Или вот еще. Я помню времена детства, когда в автобусах были кондукторы, теплые такие тетки в ватниках с мотками разноцветных билетиков на шее, с дерматиновой сумкой через плечо – для кассы, и они кричали зычным басом на весь салон: кто, мол, еще не обилетился. А тут угораздило как-то влезть в троллейбус, и оказалось, что ты абсолютно не умеешь им, троллейбусом, пользоваться. Легкая паника охватывает тебя: еще недавно, еще вчера все было просто и понятно, садишься и едешь, теперь же у передней двери стоит турникет, и абсолютно непонятно, как его миновать. Смотришь, а бойкие старушки твоих лет раз-два, засовывают в щель какие-то билетики, и ты чувствуешь себя беженцем, эмигрантом из прошлого. И понимаешь, что всему нужно теперь учиться заново. Нужно забыть уроки жизни, которые некогда отнюдь не легко давались, и идти заново в первый класс быта и бытия┘
Ах, многое было, зачем пропало! Было, к примеру, мороженое эскимо на плоской палочке, точно такой врачихи залезали тебе в рот – посмотреть, не красное ли у тебя горло. Капуста провансаль с виноградом. Где оно, эскимо, кому мешало? И где сами врачихи ухо–горло–нос с добрыми глазами? Не дозовешься. Где натуральный частик в томате и виноградное вино «777», приправленное настоящим спиртом? Где новогодние елки из хвои, а не из пластмассы? Где детство и мама, наконец?..

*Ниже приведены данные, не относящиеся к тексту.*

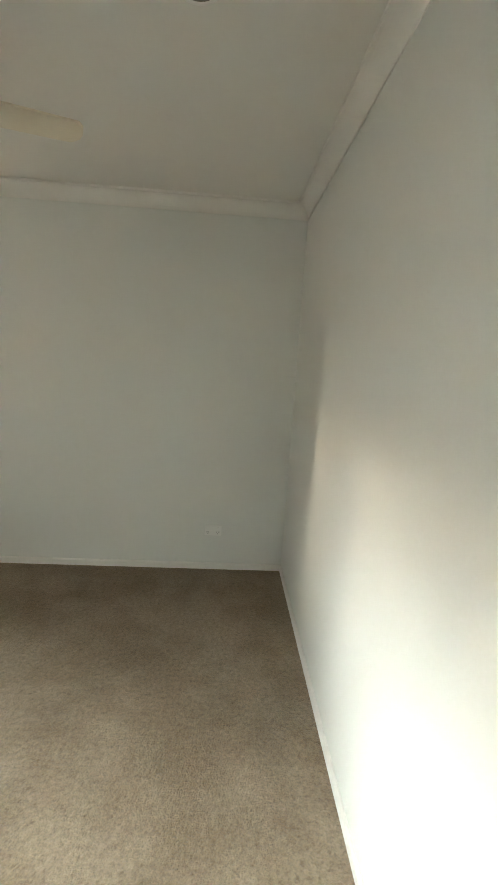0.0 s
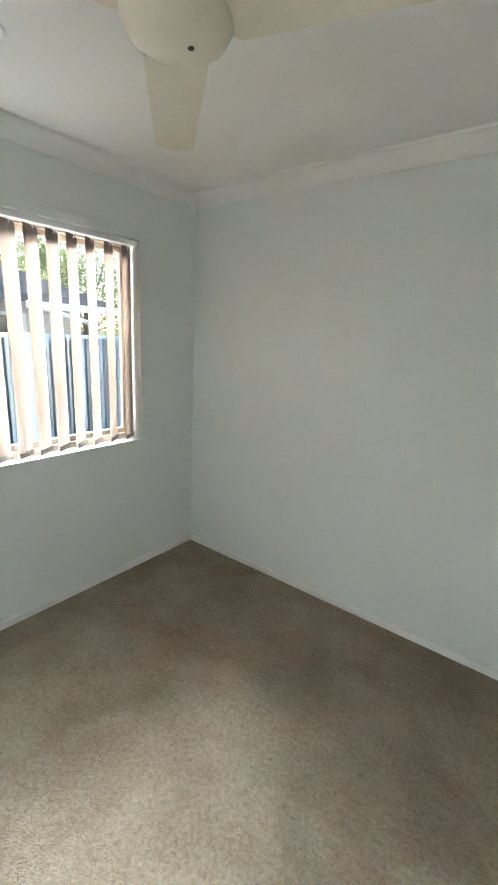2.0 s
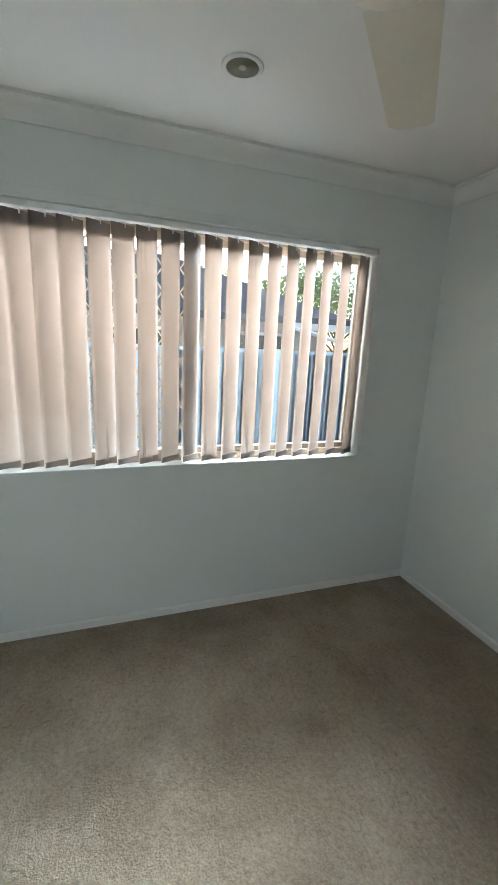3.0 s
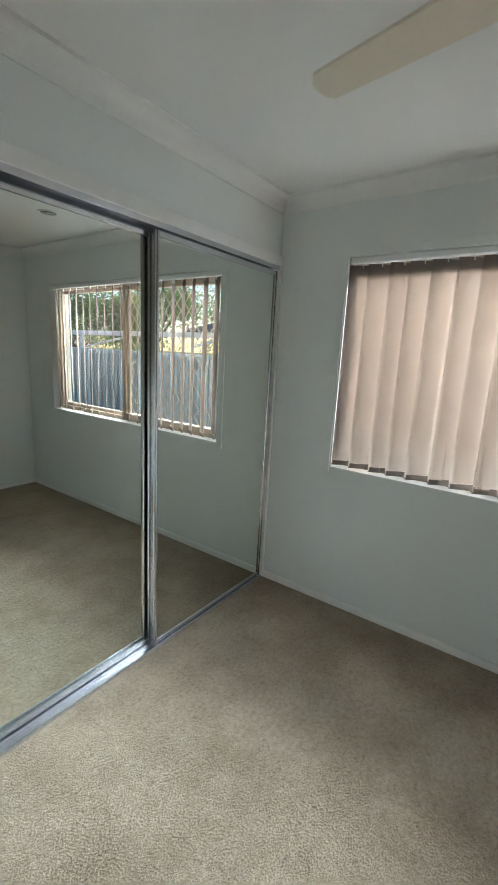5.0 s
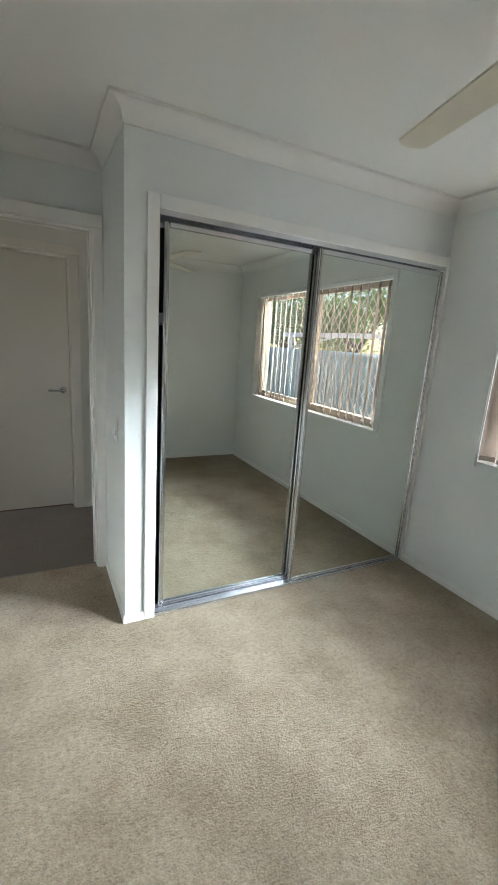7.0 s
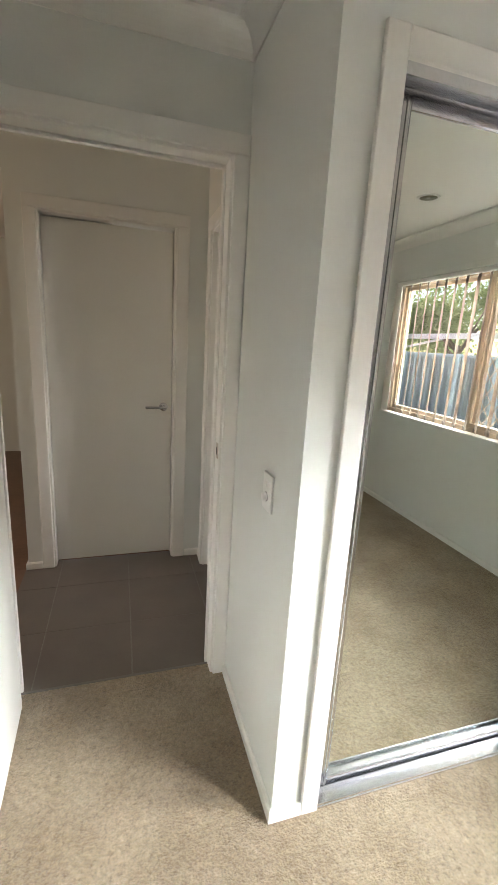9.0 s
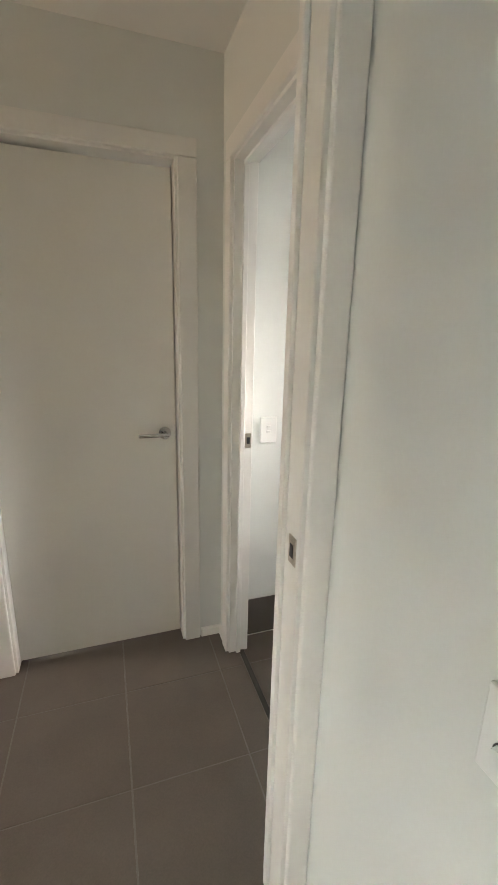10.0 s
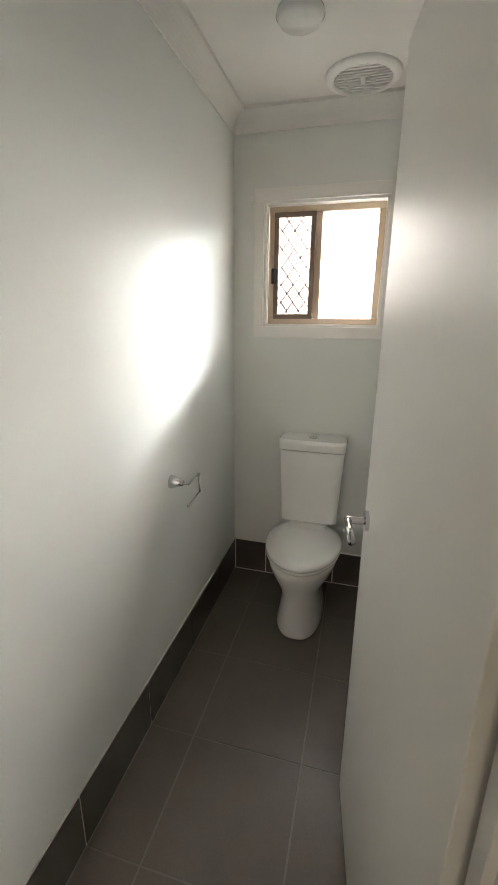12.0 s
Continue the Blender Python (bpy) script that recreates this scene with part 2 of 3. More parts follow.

Суров мир и неумолим прогресс. И мнится, не осталось неподдельных натуральных чувств. Когда подходишь к человеку попросить три рубля, а он – хрясь тебе по шее. И все понятно, не надо слов. А теперь ты обращаешься к соседу с натуральным вопросом, мол, не угодно ли на троих, а он весь в плеере, не слышит, только пучит глаза. Это разве можно назвать, скажите на милость, коммуникабельностью?
Но нет, будем справедливы, можно еще получить кое-что естественное. Послушать песни Кобзона, например. Лечь на диван. Еще можно достать с полки том «Войны и мира». Размешать сахар в чашке чая, сделанного из отфильтрованной воды. Можно пойти в ближайший парк в респираторе и посмотреть, как с трудом пробивается из подозрительного цвета земли низкорослая зеленая трава. Можно еще набрать по старинке номер на аппарате стационарной связи и услышать на другом конце голос далекого друга. Многое еще можно, коли хотеть. Не все потеряно. Для того, конечно, кто сам еще не стал совсем ненатуральным.